Table 2 Catalytic epoxidation of alkenes to epoxides

The excellent results of the catalytic system suggest the epoxidation reaction has a particular reaction mechanism. According to the literatures [48, 49] and the observations in our reactions, taking the epoxidation of phenylethylene with H2O2 as an example, a possible mechanism is proposed (Scheme 2). In the reaction, the catalyst Co(OAc)2 provides a source of Co(II) (1), which reacts with the oxidant H2O2 to form Co(III) = O (2). Then, 2 reacts with the substrate to form transition state 3. 3 then very rapidly affords Co(II) to yield the desired product. The Co(II) is then re-oxidized to Co(III) = O by H2O2 to complete the catalytic cycle.
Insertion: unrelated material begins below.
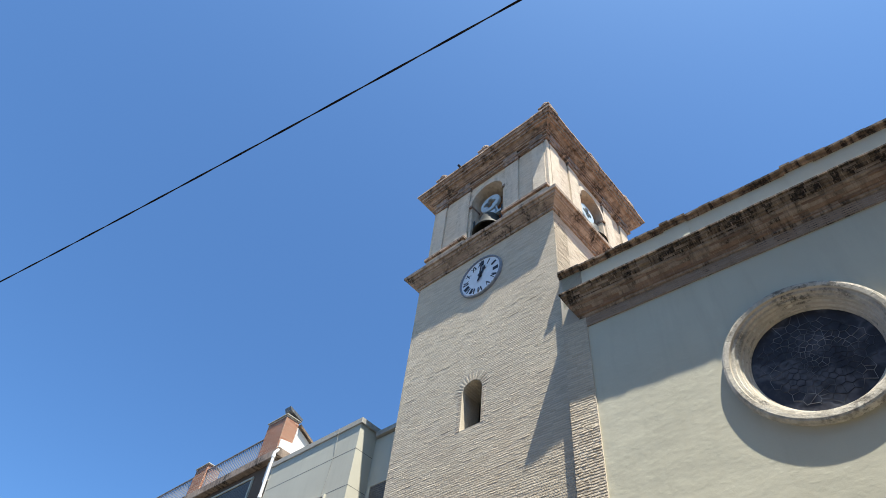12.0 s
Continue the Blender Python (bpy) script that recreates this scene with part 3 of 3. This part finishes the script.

It looks like that the formation of 3 from 2 is the rate-determining step.

Scheme 2
scheme 2

Possible mechanism for the epoxidation of phenylethylene

Conclusion

In conclusion, we have demonstrated an efficient and convenient epoxidation of alkenes to epoxides using H2O2/Co(OAc)2 catalytic system in the ionic liquid [C12py][PF6]. A wide range of aryl and alkyl alkenes were found to be applicable to the catalytic system. Mild reaction conditions, simplicity of operation, high yields, stability, easy isolation of products, and excellent recyclability of the catalytic system are the attractive features of this methodology. The scope, definition of the mechanism and synthetic application of this reaction are currently under study in our laboratory.